En 1924, Albert Einstein (1879-1955) reçoit un court article intitulé « La loi de Planck et l'hypothèse des quanta de lumière » qu'un jeune enseignant indien de l'université de Dacca (Bangladesh), Satyendranath Bose (1894-1974), lui envoie en lui demandant respectueusement ce qu'il en pense. Einstein jouit alors d'une grande réputation internationale : il a reçu le prix Nobel trois ans plus tôt pour son explication de l'effet photoélectrique, et sa nouvelle théorie de la gravitation, la relativité générale, a suffisamment de succès pour qu'un éditeur ait demandé à des physiciens de traduire en anglais ses articles les plus marquants. Bose avait participé à ce travail de traduction et propose cette fois – avec une audacieuse humilité – à Einstein d'avoir l'amabilité – s'il trouve cet article intéressant – de bien vouloir le traduire et le faire publier par la fameuse revue allemande ZeitschriftfürPhysik. Il passe sous silence le fait que celui-ci vient d'être refusé par la revue britannique Philosophical Magazine à laquelle il l'avait d'abord envoyé. Bose décrit le comportement statistique d'un ensemble de photons ; il a remarqué que l'application de la loi de Maxwell-Boltzmann de distribution des vitesses de particules de gaz au rayonnement d'un corps porté à une certaine température est incompatible avec la loi établie par Max Planck en 1900 pour décrire la distribution de luminance spectrale de ce corps. Faisant fi de la loi de Maxwell-Boltzmann, Bose obtient la valeur d'un facteur déterminant de la loi de Planck, celui qui dénombre les degrés de liberté du champ par unité de volume et de fréquence, en supposant simplement que les photons occupent tous, dans l'espace abstrait des configurations possibles (ce qu'on appelle l'espace de phase), une région élémentaire dont le volume égale le cube de la constante h de Planck.

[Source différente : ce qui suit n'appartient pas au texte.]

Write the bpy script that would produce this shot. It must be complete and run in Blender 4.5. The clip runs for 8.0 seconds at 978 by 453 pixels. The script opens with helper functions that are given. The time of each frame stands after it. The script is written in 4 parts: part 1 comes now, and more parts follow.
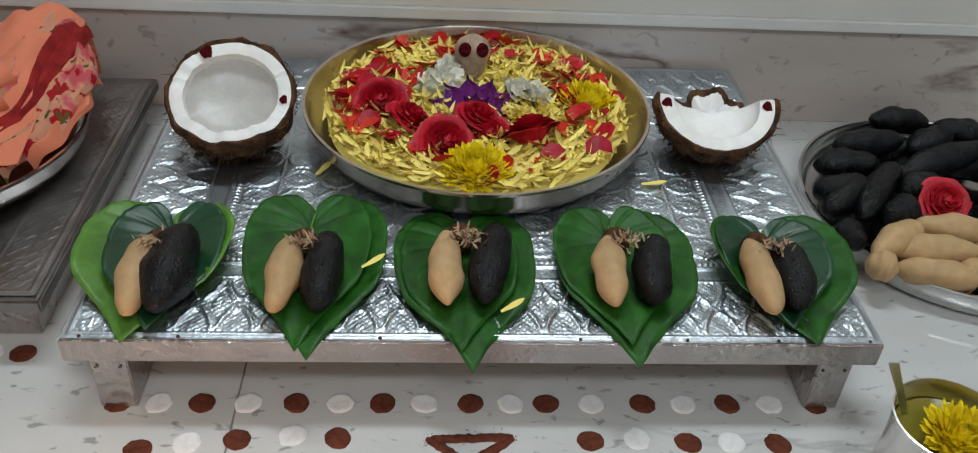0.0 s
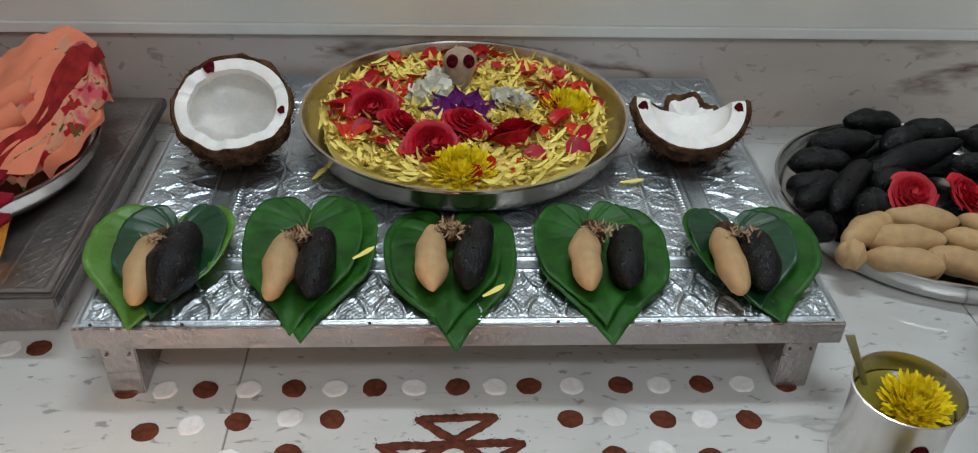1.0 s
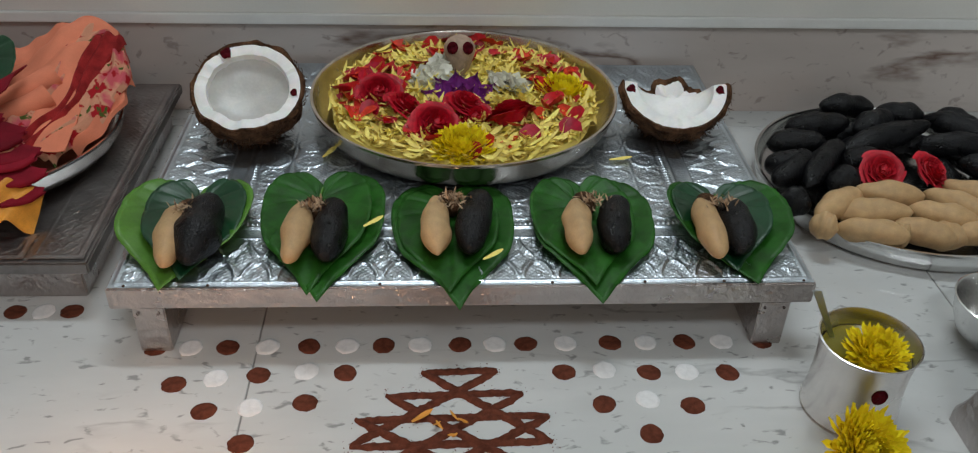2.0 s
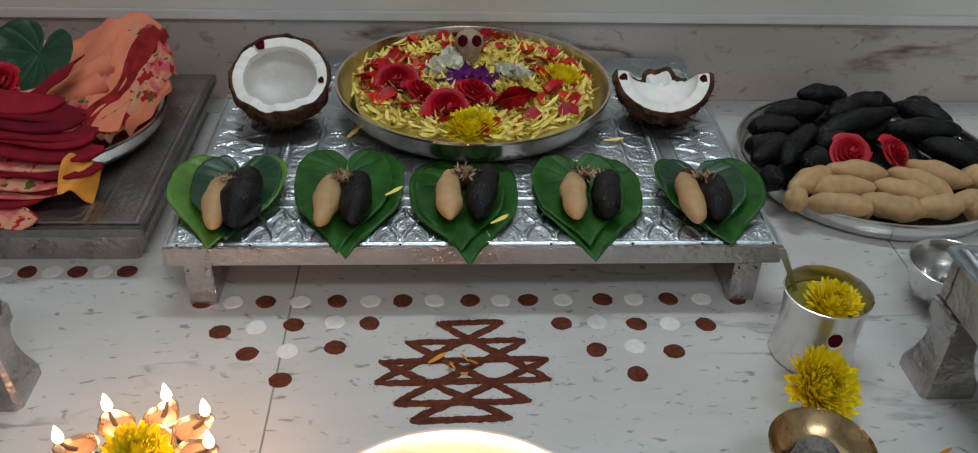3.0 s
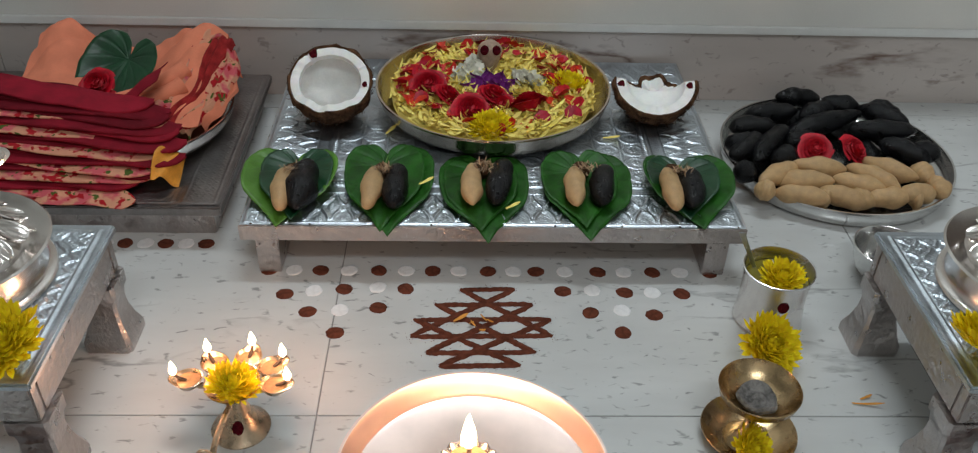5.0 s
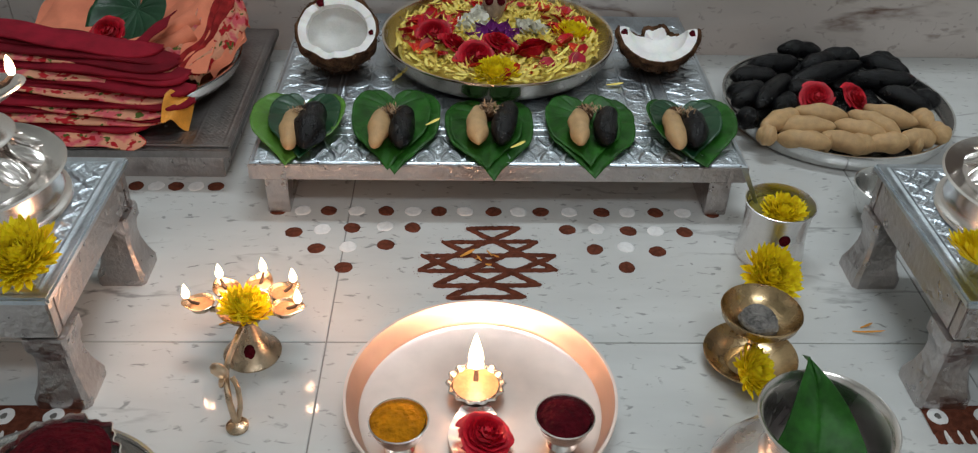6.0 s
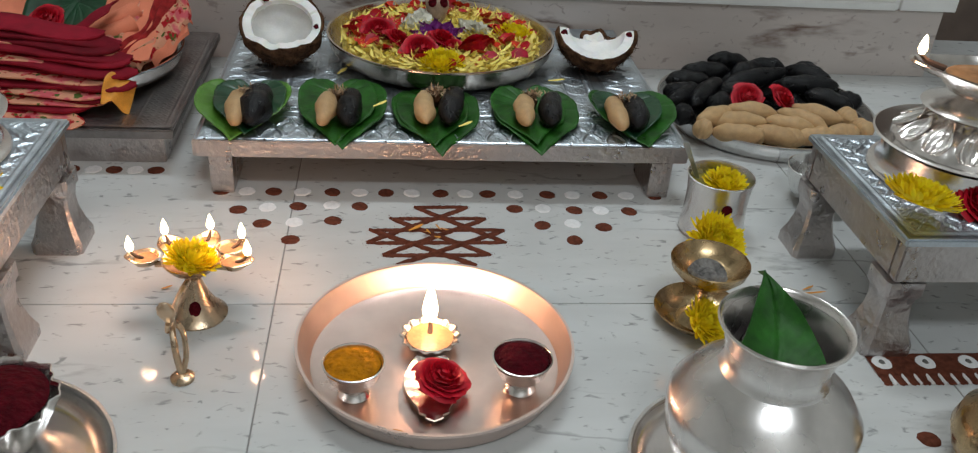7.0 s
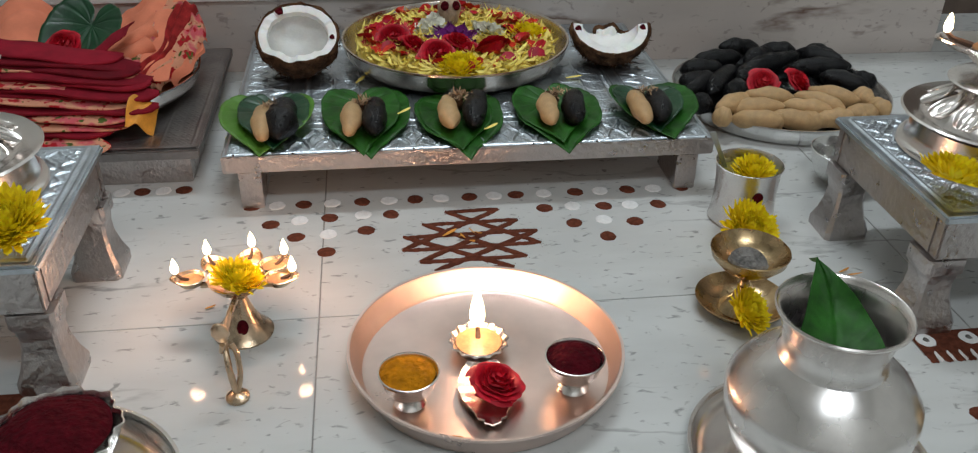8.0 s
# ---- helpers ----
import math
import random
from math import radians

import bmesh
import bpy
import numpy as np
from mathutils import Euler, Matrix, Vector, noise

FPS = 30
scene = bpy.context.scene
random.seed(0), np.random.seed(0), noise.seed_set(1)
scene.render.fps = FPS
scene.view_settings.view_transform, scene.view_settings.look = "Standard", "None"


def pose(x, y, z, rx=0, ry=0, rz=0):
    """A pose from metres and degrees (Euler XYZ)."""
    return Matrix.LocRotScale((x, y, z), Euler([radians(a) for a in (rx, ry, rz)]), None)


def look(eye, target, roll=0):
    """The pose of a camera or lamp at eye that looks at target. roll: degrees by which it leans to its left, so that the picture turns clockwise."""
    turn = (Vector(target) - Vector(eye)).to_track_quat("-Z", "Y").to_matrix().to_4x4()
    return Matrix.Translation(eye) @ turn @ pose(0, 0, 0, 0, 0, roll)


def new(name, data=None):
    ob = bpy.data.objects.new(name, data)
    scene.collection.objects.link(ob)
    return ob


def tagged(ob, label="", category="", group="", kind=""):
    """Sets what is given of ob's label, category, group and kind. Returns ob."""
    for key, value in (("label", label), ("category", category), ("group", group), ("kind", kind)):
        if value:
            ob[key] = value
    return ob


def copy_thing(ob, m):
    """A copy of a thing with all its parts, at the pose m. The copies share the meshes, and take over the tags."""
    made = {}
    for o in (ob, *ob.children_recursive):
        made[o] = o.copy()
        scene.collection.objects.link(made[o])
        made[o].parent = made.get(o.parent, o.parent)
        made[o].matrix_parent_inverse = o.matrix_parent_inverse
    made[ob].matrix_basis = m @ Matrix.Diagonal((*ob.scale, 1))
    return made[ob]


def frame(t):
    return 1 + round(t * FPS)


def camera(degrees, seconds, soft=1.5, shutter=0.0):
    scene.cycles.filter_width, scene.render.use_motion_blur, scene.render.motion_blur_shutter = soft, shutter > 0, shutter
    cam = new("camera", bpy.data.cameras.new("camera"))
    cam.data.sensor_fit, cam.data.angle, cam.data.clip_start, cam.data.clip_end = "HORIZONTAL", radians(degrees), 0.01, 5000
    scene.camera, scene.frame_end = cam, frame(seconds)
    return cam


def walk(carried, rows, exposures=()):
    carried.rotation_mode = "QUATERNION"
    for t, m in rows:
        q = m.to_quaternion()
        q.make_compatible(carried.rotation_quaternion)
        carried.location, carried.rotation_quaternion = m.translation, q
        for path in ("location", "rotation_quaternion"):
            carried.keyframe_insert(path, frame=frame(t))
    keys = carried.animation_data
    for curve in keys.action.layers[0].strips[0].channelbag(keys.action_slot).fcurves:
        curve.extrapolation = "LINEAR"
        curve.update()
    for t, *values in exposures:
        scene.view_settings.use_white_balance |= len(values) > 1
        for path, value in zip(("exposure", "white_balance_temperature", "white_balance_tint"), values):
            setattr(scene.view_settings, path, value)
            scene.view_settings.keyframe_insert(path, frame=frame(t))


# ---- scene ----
cam = camera(56.8, 8.0, soft=1.15)
PATH = [
    (0, (-0.039, -0.441, 0.492), (0.097, 1.16, -0.699), 3.8),
    (0.5, (-0.013, -0.475, 0.486), (0.104, 1.164, -0.655), 3.2),
    (1, (-0.017, -0.495, 0.494), (0.085, 1.15, -0.639), 1.9),
    (1.5, (-0.023, -0.521, 0.501), (0.096, 1.123, -0.631), 2.1),
    (3, (-0.033, -0.658, 0.538), (0.073, 0.991, -0.589), 1.9),
    (3.5, (-0.043, -0.71, 0.569), (0.052, 0.952, -0.541), 2.0),
    (4, (-0.032, -0.737, 0.601), (0.034, 0.9, -0.547), 1.9),
    (5.3, (-0.046, -0.817, 0.655), (0.019, 0.799, -0.522), 1.8),
    (5.5, (-0.051, -0.826, 0.656), (0.027, 0.788, -0.523), 2.1),
    (6, (-0.042, -0.849, 0.608), (0.017, 0.761, -0.577), 1.6),
    (6.5, (-0.061, -0.885, 0.55), (0.112, 0.816, -0.488), 3.5),
    (7, (-0.068, -0.916, 0.508), (0.157, 0.789, -0.513), 4.3),
    (7.5, (-0.086, -0.933, 0.512), (0.111, 0.809, -0.451), 2.3),
    (8, (-0.11, -0.911, 0.514), (0.127, 0.787, -0.515), 1.2),
]
walk(cam, [(t, look(eye, target, roll)) for t, eye, target, roll in PATH], [(0, 0.05), (0.5, 0.08), (1.0, -0.05), (1.5, -0.10), (3, -0.37), (4, -0.34), (5.5, -0.21), (7, -0.13), (8, -0.13)])

# ---- light ----
world = bpy.data.worlds.new("world")
scene.world = world
world.use_nodes = True
world.node_tree.nodes["Background"].inputs[0].default_value = (0.75, 0.85, 1.0, 1)
world.node_tree.nodes["Background"].inputs[1].default_value = 0.03


def lamp(name, kind, energy, color, m, size=0.1, size_y=0.0):
    data = bpy.data.lights.new(name, kind)
    data.energy, data.color = energy, color
    if kind == "AREA":
        data.shape, data.size, data.size_y = "RECTANGLE", size, size_y
    else:
        data.shadow_soft_size = size
    ob = new(name, data)
    ob.matrix_world = m
    return ob


lamp("tube_light", "AREA", 24.0, (0.86, 0.95, 1.0), look((0.1, 0.62, 2.60), (0.0, 0.1, 0.0)), 1.2, 0.10)
# added fill from the front that lifts the wall and front faces, no seen lamp
lamp("front_fill", "AREA", 24.5, (0.88, 0.95, 1.0), look((0.35, -1.75, 2.62), (0.35, -1.5, 0.0)), 1.2, 0.4)
FLAME = (1.0, 0.50, 0.31)

# ---- materials ----


def mat(name, col, rough=0.5, metal=0.0, var=0.12, scale=30.0, bump=0.15, fine=400.0, rnd=0.0, spec=0.5, col2=None, sss=0.0, coat=0.0, depth=0.001, rvar=0.12):
    """A surface with colour variation at two sizes, uneven gloss and a fine relief."""
    m = bpy.data.materials.new(name)
    m.use_nodes = True
    n, l = m.node_tree.nodes, m.node_tree.links
    b = n["Principled BSDF"]
    b.inputs["Roughness"].default_value, b.inputs["Metallic"].default_value = rough, metal
    b.inputs["Specular IOR Level"].default_value = spec
    b.inputs["Coat Weight"].default_value = coat
    if sss:
        b.inputs["Subsurface Weight"].default_value = sss
        b.inputs["Subsurface Radius"].default_value = (0.004, 0.002, 0.001)
    tc = n.new("ShaderNodeTexCoord")
    big, small = n.new("ShaderNodeTexNoise"), n.new("ShaderNodeTexNoise")
    big.inputs["Scale"].default_value, small.inputs["Scale"].default_value = scale, fine
    big.inputs["Detail"].default_value, small.inputs["Detail"].default_value = 5, 3
    l.new(tc.outputs["Object"], big.inputs["Vector"])
    l.new(tc.outputs["Object"], small.inputs["Vector"])
    mix = n.new("ShaderNodeMix")
    mix.data_type = "RGBA"
    a = tuple(max(0.0, c * (1 - var)) for c in col) + (1,)
    z = (tuple(col2) if col2 else tuple(min(1.0, c * (1 + var)) for c in col)) + (1,)
    mix.inputs["A"].default_value, mix.inputs["B"].default_value = a, z
    ramp = n.new("ShaderNodeMapRange")
    ramp.inputs["From Min"].default_value, ramp.inputs["From Max"].default_value = 0.32, 0.68
    add = n.new("ShaderNodeMath")
    add.operation = "MULTIPLY_ADD"
    add.inputs[1].default_value, add.inputs[2].default_value = 0.35, -0.17
    l.new(small.outputs["Fac"], add.inputs[0])
    sm = n.new("ShaderNodeMath")
    l.new(big.outputs["Fac"], sm.inputs[0])
    l.new(add.outputs[0], sm.inputs[1])
    l.new(sm.outputs[0], ramp.inputs["Value"])
    l.new(ramp.outputs["Result"], mix.inputs["Factor"])
    out = mix.outputs["Result"]
    if rnd:
        info, hs, mr = n.new("ShaderNodeObjectInfo"), n.new("ShaderNodeHueSaturation"), n.new("ShaderNodeMapRange")
        mr.inputs["To Min"].default_value, mr.inputs["To Max"].default_value = 1 - rnd, 1 + rnd
        l.new(info.outputs["Random"], mr.inputs["Value"])
        l.new(mr.outputs["Result"], hs.inputs["Value"])
        l.new(out, hs.inputs["Color"])
        out = hs.outputs["Color"]
    l.new(out, b.inputs["Base Color"])
    rr = n.new("ShaderNodeMapRange")
    rr.inputs["To Min"].default_value, rr.inputs["To Max"].default_value = max(0.02, rough - rvar), min(1, rough + rvar)
    l.new(big.outputs["Fac"], rr.inputs["Value"])
    l.new(rr.outputs["Result"], b.inputs["Roughness"])
    if bump:
        bp = n.new("ShaderNodeBump")
        bp.inputs["Strength"].default_value, bp.inputs["Distance"].default_value = bump, depth
        l.new(small.outputs["Fac"], bp.inputs["Height"])
        l.new(bp.outputs["Normal"], b.inputs["Normal"])
    return m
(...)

Einstein apprécie la nouveauté des hypothèses qui sous-tendent le raisonnement de Bose. Il traduit lui-même l'article et l'envoie à la revue en soulignant qu'il « considère que la dérivation de la formule de Planck par Bose constitue une avancée importante ». Il ajoute que « la méthode utilisée ici conduit également à une théorie du gaz parfait quantique, que je discuterai en détail ailleurs ». Avant de s'opposer avec force à l'interprétation probabiliste de la nouvelle physique quantique, Einstein participe en effet activement à son développement. Cette même année 1924, il envoie au journal de l'Académie des sciences de Prusse un article en deux parties, titré « La théorie quantique du gaz parfait monoatomique », qui reprend le raisonnement de Bose et explicite le fait qu'il implique l'« indiscernabilité » de deux photons ayant la même énergie. En effet, Bose a emprunté à Planck une méthode de dénombrement initialement appliquée à des niveaux d'énergie, et non pas à des états de particule qu'une vision classique rend discernables. L'analyse statistique d'un ensemble à l'équilibre thermodynamique de particules possédant ce caractère d'indiscernabilité révèle l'existence d'une nouvelle loi de distribution de ces particules indiscernables sur les divers états d'énergie, qu'on appelle maintenant la loi de Bose-Einstein. Les particules obéissant à cette loi sont non seulement les photons, mais toutes les particules de spin nul ou multiple de h/2π, comme les gluons, les bosons vectoriels W et Z ou le boson de Higgs. Ce sont aussi des états composés comme des mésons ou même certains atomes, comme le montre Einstein dans son article de 1924.

Dans la première partie envoyée à l'éditeur le 20 septembre, Einstein étudie un gaz parfait (c'est-à-dire sans interactions) dont les entités élémentaires[...]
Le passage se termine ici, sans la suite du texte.